New South Wales Heritage Database (Local Government Register)
- Official name: Bicentennial Square and Adjoining Buildings
- Type: Local government heritage (complex / group)
- Criteria: a., c., f.
- Designated: 20 August 1999
- Reference no.: 103
- Type: Recreation and Entertainment
- Category: Tourist Attractions

= Centenary Square, Parramatta =

Civic square in Parramatta, New South Wales, Australia

Centenary Square, formerly known as Bicentennial Square, is a civic square located in the center of Parramatta, New South Wales, Australia. It faces the 1883 Parramatta Town Hall and St John's Cathedral. The square was listed on the Parramatta City Council local government heritage list on 20 August 1999.

==Features and history==
To celebrate the colony's centenary, in 1888 the Parramatta Borough Council erected, at a cost of A£600, the Centennial Memorial, a Victorian Free Classically-styled elaborate clock and drinking fountain.

To mark the opening of the Church Street Mall in 1986 and the closure of through traffic on Church Street, a time capsule was buried under one of the square's gardens by Janice Crosio MP, NSW Minister for Water Resources. In order to mark the Australian Bicentenary in 1988, the Parramatta City Council commissioned the sculpture, Procession, by artist Richard Goodwin.
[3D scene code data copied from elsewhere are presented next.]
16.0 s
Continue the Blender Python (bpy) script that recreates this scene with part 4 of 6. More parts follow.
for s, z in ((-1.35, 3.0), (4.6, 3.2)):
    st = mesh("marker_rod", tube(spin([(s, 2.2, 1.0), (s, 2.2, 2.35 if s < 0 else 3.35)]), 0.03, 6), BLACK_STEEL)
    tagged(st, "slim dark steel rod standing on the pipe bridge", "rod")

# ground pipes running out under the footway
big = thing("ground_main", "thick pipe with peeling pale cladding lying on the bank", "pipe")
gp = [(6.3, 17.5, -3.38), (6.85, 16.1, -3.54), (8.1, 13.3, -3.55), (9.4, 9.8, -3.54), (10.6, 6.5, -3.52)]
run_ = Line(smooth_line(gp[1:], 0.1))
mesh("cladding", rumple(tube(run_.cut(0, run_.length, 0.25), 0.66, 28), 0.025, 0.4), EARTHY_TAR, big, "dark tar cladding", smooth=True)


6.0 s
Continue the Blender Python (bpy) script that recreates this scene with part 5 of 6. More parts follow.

The Parramatta City Council reverted the square's name to Centenary Square on 24 September 2014.

The commercial buildings surrounding the square are mainly two-storeyed, with one of the Murray Buildings (alongside the Town Hall and farthest from St Johns) are three storeys. Murray Brothers erected the town's first department store in 1926; and other major stores soon followed. This was also the site where Rev. Samuel Marsden once lived. Outside St John's Cathedral stands a memorial to those who served in World War I. This takes the form of a stone arch and plaques; and was erected in 1917.

The square serves as the eastern terminus of the proposed 65 km Great West Walk connecting Parramatta and via the Western Sydney Parklands.

In the early morning of the 1st of November 2014 the Square became a live site for fans of the Western Sydney Wanderers FC to watch the 2014 AFC Champions League final second leg. Thousands of fans showed up and packed the square to watch the Wanderers claim the title with a 0-0 draw for the match giving them the win on the away goals rule after the 1-0 win in Parramatta in the first leg.